Tampaknya sepele sekarang, secara apa salahnya sih kita bantu? Tapi jika anda segera bergegas menyelamatkannya dari segala kesulitannya, dia akan menjadi ringkih dan mudah layu.

Susah sedikit, bantuan diminta.
Berantem sedikit ya sudah lah, cerai saja.
Sakit sedikit ngeluhnya warbyasa.
Kena masalah sedikit, bisa jadi gila.

* * *

Kalau anda menghabiskan banyak waktu, perhatian, dan uang untuk perkembangan IQ-nya, habiskan hal yang sama untuk AQ-nya juga.

AQ? Apa itu? Adversity Quotient.

Adversity Quotient menurut Paul G. Stoltz, adalah kecerdasan menghadapi kesulitan atau hambatan dan kemampuan bertahan dalam berbagai kesulitan hidup dan tantangan yang dialami. Bukankah kecerdasan ini yang lebih penting daripada IQ, untuk menghadapi masalah sehari-hari?

Bukankah itu yang di miliki Nabi Nuh hingga tidak menyerah dalam dakwah beratus tahun lamanya?
Atau nabi Yusuf yang mengalami banyak cobaan dalam hidupnya?
Dan nabi Ayyub yang terkenal karena kesabarannya menghadapi masalah?
Dan nabi Muhammad ketika ujian-ujian menimpa?

Perasaan mampu melewati ujian juga luar biasa nikmatnya, merasa bisa menyelesaikan masalah mulai dari yang sederhana sampai yang susah, membuat diri semakin percaya bahwa : minta tolong hanya dilakukan ketika kita benar-benar tidak lagi bisa. Setelah di coba berkali-kali, berulang-ulang, tidak menyerah dalam waktu yang lama.

So, izinkan anak anda melewati kesusahan. Gak papa sedikit luka, sedikit nangis, sedikit kecewa, sedikit telat dan sedikit kehujanan.

Akui kesulitan yang sedang dia hadapi, tahan lidah, tangan, dan hati dari memberikan bantuan, ajari anak kita menangani frustrasi.

Kalau anda selalu jadi ibu peri, apa yang terjadi jika anda tidak bernafas lagi esok hari? Bisa-bisa anak anda ikut mati. Sulit memang untuk tidak mengintervensi, ketika melihat anak sendiri susah, sakit, dan sedih. Apalagi dengan menjadi orangtua, insting pertama adalah melindungi.
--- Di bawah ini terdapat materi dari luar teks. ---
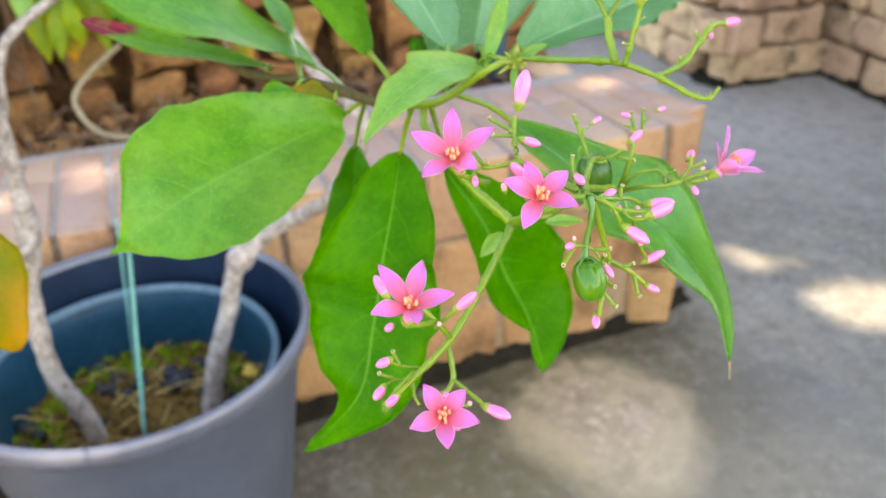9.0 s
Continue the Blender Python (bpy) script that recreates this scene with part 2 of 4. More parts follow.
ROOT = surface("root_brown", (0.055, 0.032, 0.018), (0.26, 0.17, 0.10), 40, 0.9, 200, 0.5)
JOINT_EARTH = surface("joint_earth", (0.016, 0.018, 0.012), (0.05, 0.05, 0.036), 25, 0.95, 140, 0.5, 0.8, 0.004)
VINE = surface("vine_tan", (0.17, 0.135, 0.075), (0.30, 0.25, 0.16), 60, 0.9, 300, 0.4)
POT_IN_RIM = surface("pot_blue_pale_edge", (0.030, 0.085, 0.115), (0.075, 0.145, 0.175), 14, 0.5, 90, 0.4)
DRY_LEAF = surface("dry_leaf_yellow", (0.50, 0.33, 0.05), (0.66, 0.46, 0.10), 90, 0.7, 300, 0.4)
BRICK_TOP = surface("brick_coping", (0.315, 0.175, 0.08), (0.40, 0.245, 0.13), 9, 0.8, 90, 0.4, 0.5, 0.003, vary=0.3, stain=0.35, top_light=(0.32, 0.24, 0.205))
MORTAR = surface("mortar_grey", (0.12, 0.092, 0.066), (0.22, 0.175, 0.13), 20, 0.95, 150, 0.5, 0.7, 0.003)
MORTAR_PALE = surface("coping_mortar", (0.235, 0.205, 0.18), (0.30, 0.27, 0.24), 20, 0.95, 150, 0.4, 0.6, 0.003)
MORTAR_BUFF = surface("buff_mortar", (0.20, 0.13, 0.07), (0.28, 0.19, 0.11), 20, 0.95, 150, 0.4, 0.6, 0.003)
# near-black dirt colour that also carries the shade at the wall feet
GRIME_SHADE = surface("wall_foot_grime_shade", (0.004, 0.004, 0.002), (0.022, 0.018, 0.010), 25, 0.95, 140, 0.5, 0.8, 0.004)
CANE = surface("green_plastic_cane", (0.07, 0.25, 0.21), (0.12, 0.35, 0.30), 60, 0.4, 300, 0.3)
CHIP = surface("bark_chip", (0.06, 0.028, 0.010), (0.26, 0.135, 0.055), 22, 0.95, 130, 0.5, 0.8, 0.004)
STRAW = surface("dry_straw", (0.26, 0.19, 0.065), (0.42, 0.33, 0.14), 60, 0.9, 300, 0.4)
PEBBLE = surface("dark_pebble", (0.012, 0.015, 0.02), (0.04, 0.045, 0.05), 60, 0.6, 300)
MOSS = surface("moss_green", (0.05, 0.15, 0.004), (0.20, 0.31, 0.012), 60, 0.95, 300, 0.5, 1.0, 0.003)
SIGN = surface("plaque_dark", (0.03, 0.03, 0.032), (0.05, 0.05, 0.052), 20, 0.8)
SIGN_RIM = surface("plaque_rim_grey", (0.16, 0.165, 0.18), (0.24, 0.245, 0.26), 20, 0.5)


def concrete():
    """Weathered concrete: grey with dark algal growth, pale worn rounds, and a beige slab on the far side of the joint;
    shade by pot and wall and brightness on the far paving are painted in.
    """
    m, nt, p = material("concrete_weathered")
    g = nt.nodes.new("ShaderNodeNewGeometry")
    pos = g.outputs["Position"]
    n1, n2, n3 = noisy(nt, 3.2, 7, 0.62), noisy(nt, 17, 6, 0.62), noisy(nt, 130, 5, 0.7)
    col = mixed(nt, ramp(nt, n1, 0.40, 0.60), (0.064, 0.059, 0.038), (0.200, 0.190, 0.152))
    col = mixed(nt, math_node(nt, "MULTIPLY", ramp(nt, n2, 0.46, 0.66), 0.6), col, (0.225, 0.216, 0.185))
    col = mixed(nt, math_node(nt, "MULTIPLY", ramp(nt, noisy(nt, 2.1, 3), 0.46, 0.60), 0.6), col, (0.145, 0.123, 0.068))
    col = mixed(nt, math_node(nt, "MULTIPLY", ramp(nt, noisy(nt, 9, 5, 0.6), 0.52, 0.68), 0.75), col, (0.032, 0.035, 0.032))
    col = mixed(nt, math_node(nt, "MULTIPLY", ramp(nt, noisy(nt, 31, 5, 0.65), 0.52, 0.63), 0.7), col, (0.040, 0.038, 0.028))
    flecks = math_node(nt, "MULTIPLY", ramp(nt, noisy(nt, 52, 4, 0.7), 0.54, 0.63), ramp(nt, noisy(nt, 6, 4), 0.42, 0.58))
    col = mixed(nt, math_node(nt, "MULTIPLY", flecks, 0.8), col, (0.36, 0.352, 0.325))
    warp = nt.nodes.new("ShaderNodeVectorMath")
    warp.operation = "ADD"
    nz = put(nt, "ShaderNodeTexNoise", Scale=7.0, Detail=4.0)
    nt.links.new(pos, nz.inputs["Vector"])
    sc = nt.nodes.new("ShaderNodeVectorMath")
    sc.operation = "SCALE"
    sc.inputs["Scale"].default_value = 0.14
    nt.links.new(nz.outputs["Color"], sc.inputs[0])
    nt.links.new(pos, warp.inputs[0])
    nt.links.new(sc.outputs[0], warp.inputs[1])
    stain = ramp(nt, noisy(nt, 24, 5, 0.6), 0.35, 0.6)
    # the round at (-0.33, 0.92) paints the pot's shade onto the concrete
    # the round at (2.2, 2.5) paints extra light onto the far paving
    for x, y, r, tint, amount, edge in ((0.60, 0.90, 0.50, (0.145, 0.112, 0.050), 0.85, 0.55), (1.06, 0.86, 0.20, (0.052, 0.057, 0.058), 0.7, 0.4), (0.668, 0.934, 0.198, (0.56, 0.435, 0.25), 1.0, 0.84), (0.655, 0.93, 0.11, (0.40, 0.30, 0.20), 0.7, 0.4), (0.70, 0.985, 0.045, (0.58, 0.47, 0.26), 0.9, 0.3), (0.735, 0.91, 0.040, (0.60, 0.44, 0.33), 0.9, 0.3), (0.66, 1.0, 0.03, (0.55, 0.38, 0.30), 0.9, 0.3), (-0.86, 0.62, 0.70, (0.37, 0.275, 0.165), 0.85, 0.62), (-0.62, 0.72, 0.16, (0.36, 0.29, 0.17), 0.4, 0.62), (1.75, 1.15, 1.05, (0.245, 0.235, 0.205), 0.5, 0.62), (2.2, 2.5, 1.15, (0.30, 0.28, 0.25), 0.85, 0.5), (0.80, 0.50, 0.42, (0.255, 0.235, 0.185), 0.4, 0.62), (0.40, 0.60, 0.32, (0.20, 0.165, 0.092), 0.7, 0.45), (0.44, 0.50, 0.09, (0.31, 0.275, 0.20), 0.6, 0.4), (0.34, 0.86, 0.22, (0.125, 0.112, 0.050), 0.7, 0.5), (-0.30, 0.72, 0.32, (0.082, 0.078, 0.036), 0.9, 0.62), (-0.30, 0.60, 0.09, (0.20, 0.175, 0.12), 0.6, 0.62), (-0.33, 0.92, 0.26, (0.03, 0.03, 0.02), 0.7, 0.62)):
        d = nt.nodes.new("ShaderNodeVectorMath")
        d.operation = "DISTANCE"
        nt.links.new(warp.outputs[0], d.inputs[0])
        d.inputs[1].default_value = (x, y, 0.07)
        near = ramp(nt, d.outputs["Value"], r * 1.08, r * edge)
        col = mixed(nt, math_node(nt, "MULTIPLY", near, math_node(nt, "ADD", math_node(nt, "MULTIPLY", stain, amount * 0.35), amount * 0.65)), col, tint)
    col = mixed(nt, math_node(nt, "MULTIPLY", ramp(nt, noisy(nt, 13, 7, 0.68), 0.50, 0.66), 0.34), col, (0.075, 0.070, 0.052))
    col = mixed(nt, math_node(nt, "MULTIPLY", ramp(nt, noisy(nt, 34, 6, 0.7), 0.53, 0.66), 0.28), col, (0.34, 0.315, 0.265))
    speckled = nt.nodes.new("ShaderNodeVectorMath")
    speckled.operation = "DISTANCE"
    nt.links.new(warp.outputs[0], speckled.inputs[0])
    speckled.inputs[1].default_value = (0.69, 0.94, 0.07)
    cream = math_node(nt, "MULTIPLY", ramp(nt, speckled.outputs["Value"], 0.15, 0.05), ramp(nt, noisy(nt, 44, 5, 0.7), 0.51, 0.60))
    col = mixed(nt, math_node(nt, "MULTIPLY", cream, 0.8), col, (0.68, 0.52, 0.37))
    col = mixed(nt, math_node(nt, "MULTIPLY", ramp(nt, n3, 0.35, 0.72), 0.3), col, (0.197, 0.188, 0.164))
    split = nt.nodes.new("ShaderNodeSeparateXYZ")
    nt.links.new(warp.outputs[0], split.inputs[0])
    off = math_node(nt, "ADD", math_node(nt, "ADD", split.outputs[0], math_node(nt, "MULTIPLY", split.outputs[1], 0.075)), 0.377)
    # algal band by the joint, deepened to paint in shade near the pot
    algae_shade = math_node(nt, "MULTIPLY", math_node(nt, "MULTIPLY", ramp(nt, off, 0.26, 0.07), ramp(nt, off, -0.035, 0.0)), math_node(nt, "ADD", math_node(nt, "MULTIPLY", stain, 0.25), 0.72))
    slab_side = math_node(nt, "MULTIPLY", ramp(nt, off, 0.004, -0.012), math_node(nt, "ADD", math_node(nt, "MULTIPLY", stain, 0.3), 0.62))
    col = mixed(nt, slab_side, col, (0.40, 0.30, 0.188))
    col = mixed(nt, math_node(nt, "MULTIPLY", ramp(nt, n2, 0.5, 0.62), math_node(nt, "MULTIPLY", slab_side, 0.6)), col, (0.20, 0.15, 0.08))
    col = mixed(nt, algae_shade, col, (0.022, 0.025, 0.011))
    col = mixed(nt, math_node(nt, "MULTIPLY", ramp(nt, math_node(nt, "ABSOLUTE", off), 0.026, 0.006), 0.8), col, (0.018, 0.020, 0.013))
    # brown dirt and shade along the planter foot, painted into the concrete
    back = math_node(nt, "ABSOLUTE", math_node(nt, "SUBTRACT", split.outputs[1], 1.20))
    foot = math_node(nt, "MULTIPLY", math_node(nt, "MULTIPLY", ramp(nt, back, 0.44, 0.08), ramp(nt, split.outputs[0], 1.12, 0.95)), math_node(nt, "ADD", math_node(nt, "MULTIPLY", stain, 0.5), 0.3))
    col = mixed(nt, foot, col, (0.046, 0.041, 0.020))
    nt.links.new(col, p.inputs["Base Color"])
    p.inputs["Roughness"].default_value = 0.85
    p.inputs["Specular IOR Level"].default_value = 0.15
    bumped(nt, p, math_node(nt, "ADD", n3, math_node(nt, "MULTIPLY", n2, 1.5)), 0.45, 0.004)
    return m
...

Sehingga, melatih AQ ini akan menjadi ujian bagi Anda sebagai orang tua.

Tapi hidup penuh dengan ketidakenakan.
Dan mereka harus bisa bertahan.
Melewati hujan, badai, dan kesulitan,
yang kadang tidak selalu bisa kita hindarkan.

“Permata hanyalah arang… yang bisa melewati tekanan dengan sangat baik.”